If you do this repeatedly, you'll usually learn more than any public ranking can tell you. And if you want more prompt patterns like this, the Rephrase blog is a good place to keep digging into image-prompt structure.

Why shouldn't you overreact to one leaderboard?

You should not overreact because modern image benchmarks are narrow, prompt-sensitive, and often optimized for specific product behaviors rather than universal creative quality.

A model can lose on GUIs and win on editorial illustration. It can lose on text rendering and win on lighting realism. It can lose on multi-step edits and still be the best fit for your brand team.

That's why I think the smartest read on "Imagen 4 is lower than Nano Banana 2" is this: Google likely shipped models with different optimization tradeoffs, and the benchmark is exposing those tradeoffs rather than issuing a final truth.

If you are testing these models in the wild, build your own mini-leaderboard.
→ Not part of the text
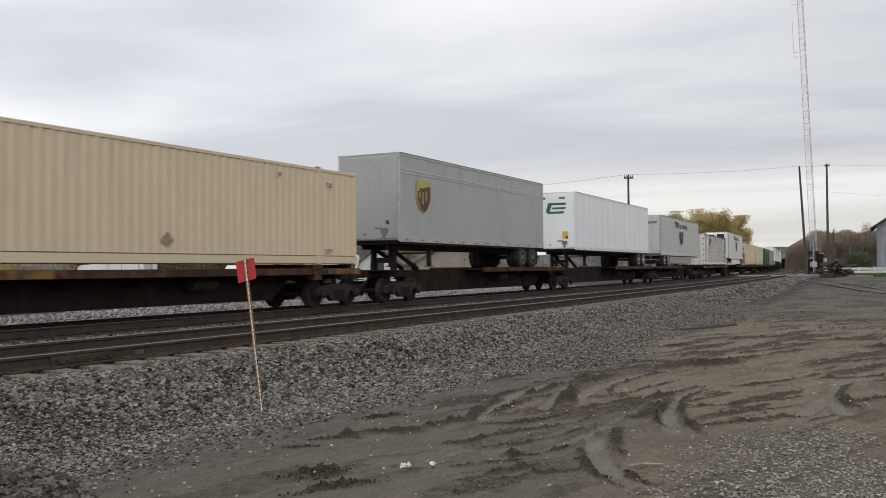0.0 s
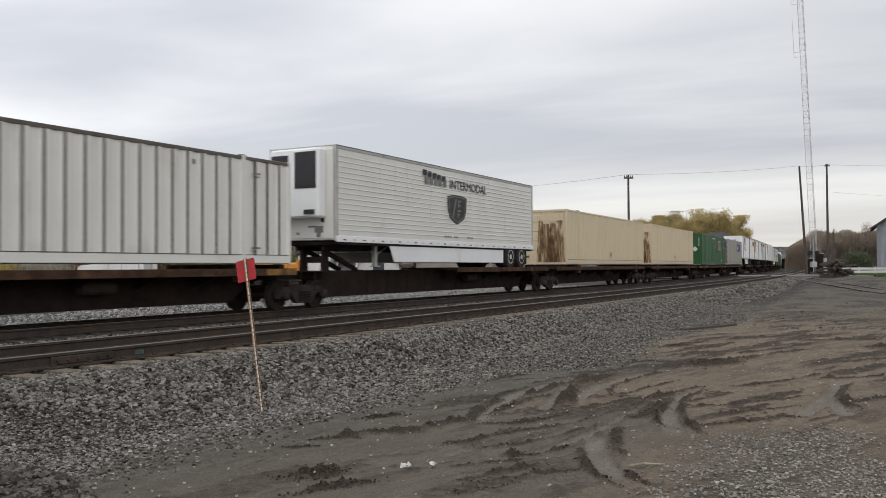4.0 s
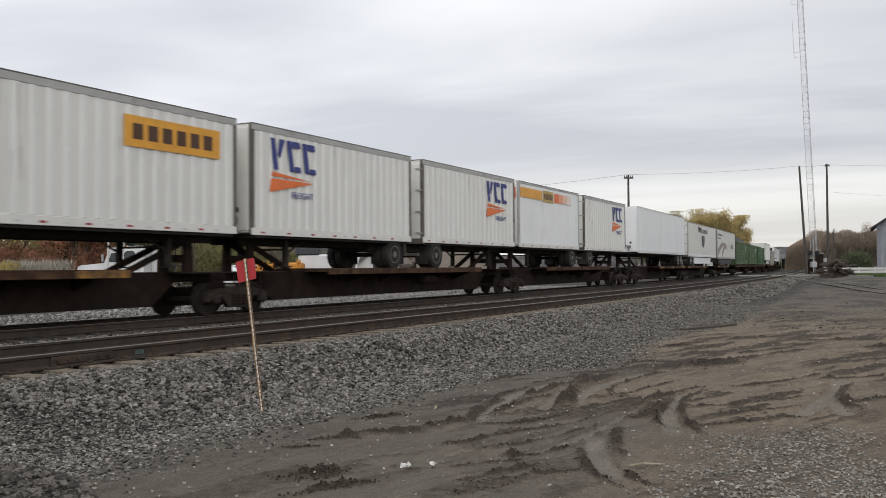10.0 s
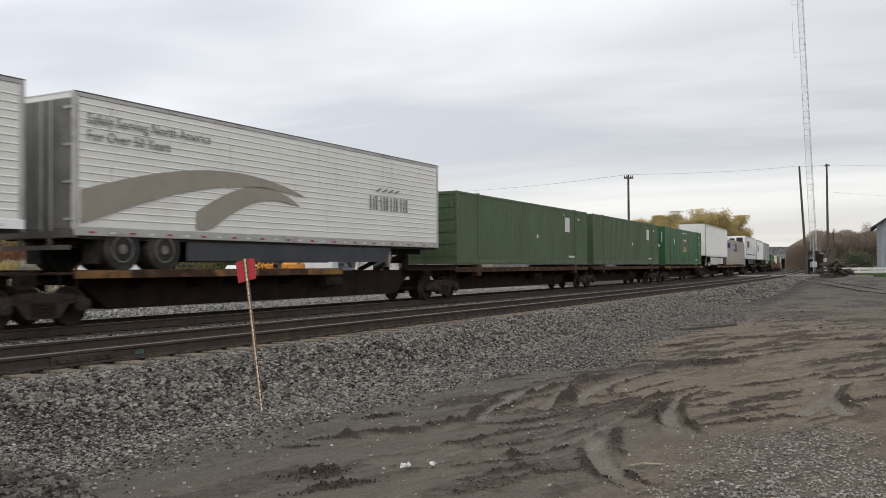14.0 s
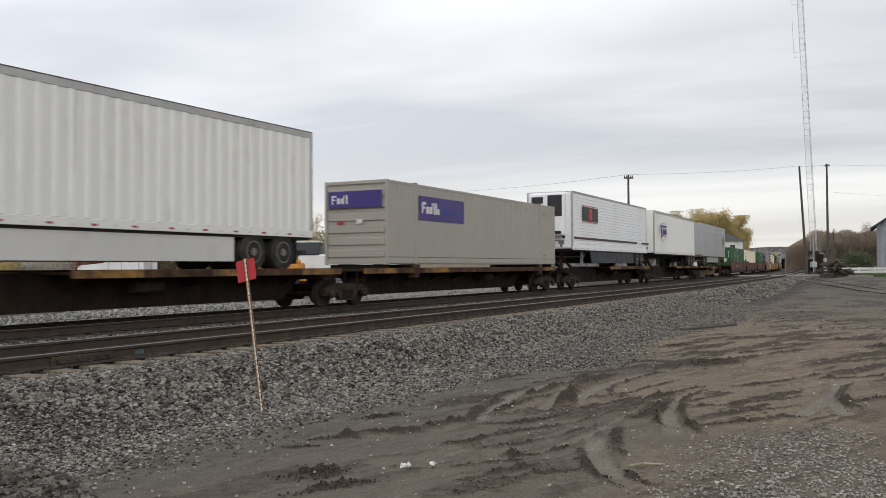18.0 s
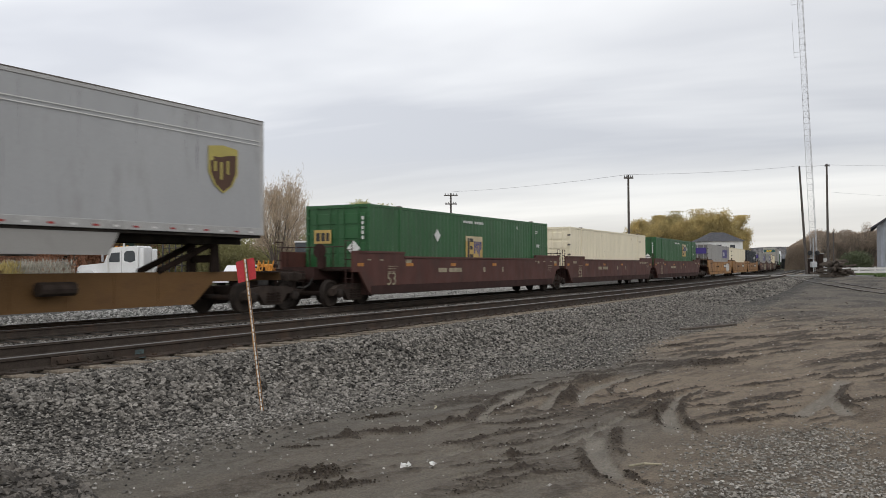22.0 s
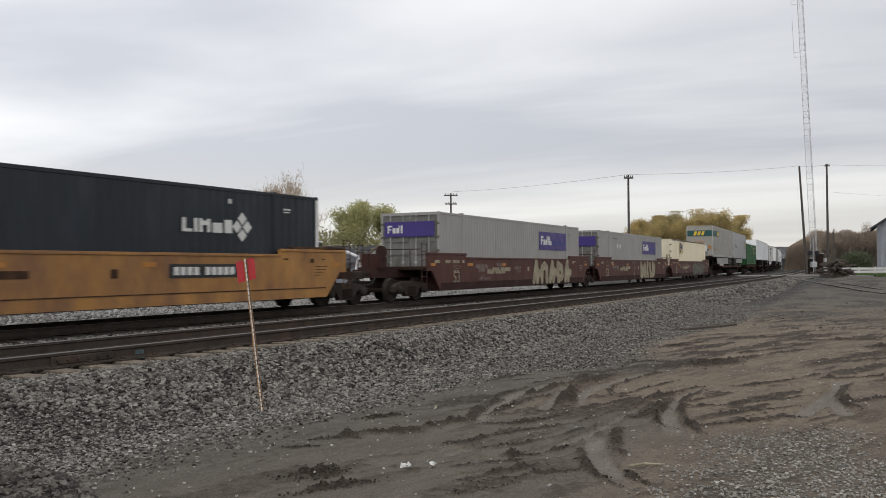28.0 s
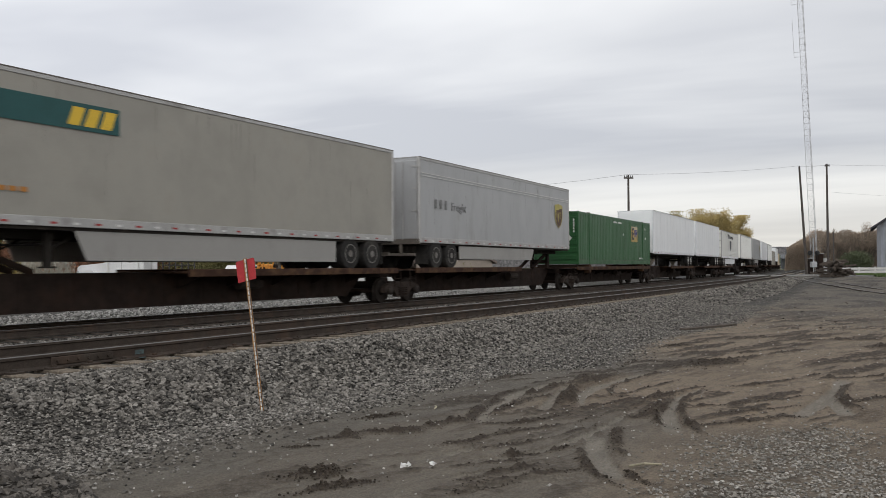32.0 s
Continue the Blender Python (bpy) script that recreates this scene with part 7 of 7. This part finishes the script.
# (centre, maker, length, stands on)
C_, T_, W_ = "container", "trailer", "well"
SINGLE, COUPLED = 0, 1
CONSIST = [
    ([(14.92, lambda: tan_box(True))], C_, COUPLED, "deck_yellow"),
    ([(32.5, lambda: ups_like(13.72, False))], T_, SINGLE, "deck_rust"),
    ([(52.26, conway_like)], T_, SINGLE, "deck_rust"),
    ([(72.43, lambda: prime_like(paint="dull_white"))], T_, COUPLED, "deck_rust"),
    ([(91.75, white_ribbed)], C_, SINGLE, "deck_yellow"),
    ([(110.05, lambda: prime_like(True))], T_, SINGLE, "deck_rust"),
    ([(131.0, lambda: tan_box(True, True))], C_, COUPLED, "deck_rust"),
    ([(149.67, lambda: tan_box(True, True))], C_, SINGLE, "deck_rust"),
    ([(170.47, lambda: green_box(0))], C_, SINGLE, "deck_yellow"),
    ([(189.08, lambda: grey_box("grey", (2.0, 5.7), True))], C_, COUPLED, "deck_rust"),
    ([(204.23, lambda: pup(1, "slant")), (213.55, lambda: pup(0, "panel"))], T_, SINGLE, "deck_yellow"),
    ([(222.62, lambda: pup(1, "slant_dirty")), (231.94, lambda: pup(0, "slant_dirty"))], T_, SINGLE, "deck_rust"),
    ([(240.95, lambda: pup(1, "stripe")), (250.39, lambda: pup(0, "slant_dirty"))], T_, COUPLED, "deck_rust"),
    ([(265.8, plain_white)], T_, SINGLE, "deck_yellow"),
    ([(283.7, prime_like)], T_, SINGLE, "deck_yellow"),
    ([(300.97, swoosh_trailer)], T_, SINGLE, "deck_yellow"),
    ([(318.66, lambda: green_box(3))], C_, SINGLE, "deck_rust"),
    ([(336.0, lambda: green_box(3))], C_, COUPLED, "deck_rust"),
    ([(354.43, lambda: green_box(1))], C_, SINGLE, "deck_yellow"),
    ([(373.35, lambda: plain_white(True, True, CL, "dull_white"))], T_, SINGLE, "deck_yellow"),
    ([(393.6, lambda: grey_box("grey", (-5.89, -2.24)))], C_, COUPLED, "deck_yellow"),
    ([(412.45, reefer_like)], T_, SINGLE, "deck_yellow"),
    ([(431.0, vitran_like)], T_, SINGLE, "deck_yellow"),
    ([(451.3, lambda: ups_like(CL, True))], T_, COUPLED, "sill_yellow"),
    ([(472.68, lambda: green_box(2))], W_, SINGLE, "well_red"),
    ([(492.25, lambda: container("cream", "cream corrugated container with closed end doors"))], W_, SINGLE, "well_red"),
    ([(511.67, lambda: green_box(4))], W_, COUPLED, "well_red"),
    ([(535.1, lambda: grey_box("lightgrey", (2.3, 6.0), True))], W_, SINGLE, "well_yellow"),
    ([(554.6, lambda: container("cream", "cream corrugated container with closed end doors"))], W_, SINGLE, "well_yellow"),
    ([(574.0, navy_box)], W_, COUPLED, "well_yellow"),
    ([(597.72, lambda: grey_box("lightgrey", (2.2, 6.0), True))], W_, SINGLE, "well_red"),
    ([(617.6, lambda: grey_box("lightgrey", (2.2, 6.05), True))], W_, SINGLE, "well_red"),
    ([(637.3, lambda: white_ribbed("cream"))], W_, COUPLED, "well_red"),
    ([(658.5, banded_trailer)], T_, SINGLE, "deck_rust"),
    ([(676.35, grey_freight)], T_, SINGLE, "deck_rust"),
    ([(694.0, lambda: green_box(0))], C_, SINGLE, "deck_rust"),
    ([(711.2, plain_white)], T_, SINGLE, "deck_rust"),
    ([(727.9, lambda: plain_white(length=14.63))], T_, COUPLED, "deck_rust"),
    ([(745.3, prime_like)], T_, SINGLE, "deck_rust"),
    ([(765.5, lambda: plain_white(True))], T_, SINGLE, "deck_rust"),
    ([(784.5, lambda: ups_like(CL, True))], T_, SINGLE, "deck_rust"),
    ([(803.5, plain_white)], T_, SINGLE, "deck_rust"),
    ([(822.5, lambda: plain_white(True))], T_, COUPLED, "deck_rust"),
    ([(842.0, lambda: grey_box("grey"))], C_, SINGLE, "deck_rust"),
    ([(861.0, plain_white)], T_, SINGLE, "deck_rust"),
    ([(880.0, lambda: tan_box(True))], C_, SINGLE, "deck_rust"),
    ([(899.0, lambda: green_box(3))], C_, SINGLE, "deck_rust"),
]
MOVERS = []     # (object, centre along the line, height)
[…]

Use 20 to 30 prompts from your real work. Score them by what your team actually cares about. And if prompt cleanup is slowing you down, Rephrase can help standardize that step so you are comparing models more cleanly.

References

Documentation & Research

GEBench: Benchmarking Image Generation Models as GUI Environments - The Prompt Report (link)
Order Is Not Layout: Order-to-Space Bias in Image Generation - arXiv cs.CL (link)
Prompt Reinjection: Alleviating Prompt Forgetting in Multimodal Diffusion Transformers - The Prompt Report (link)

Community Examples 4. Google Launches Nano Banana 2: Learn All About It! - Analytics Vidhya (link) 5. Image Generation Prompt Flow - r/PromptEngineering (link)

Frequently asked

Why would a newer image model rank below an older one?

Newer does not always mean better on every benchmark. A leaderboard usually measures a narrow slice of behavior, so a model optimized for broader use cases can score lower on the exact tasks the benchmark emphasizes.

Do image generation leaderboards reflect real-world quality?

Only partially. They can highlight strengths like layout control, text rendering, or multi-step consistency, but they do not capture every creative or product workflow that matters in production.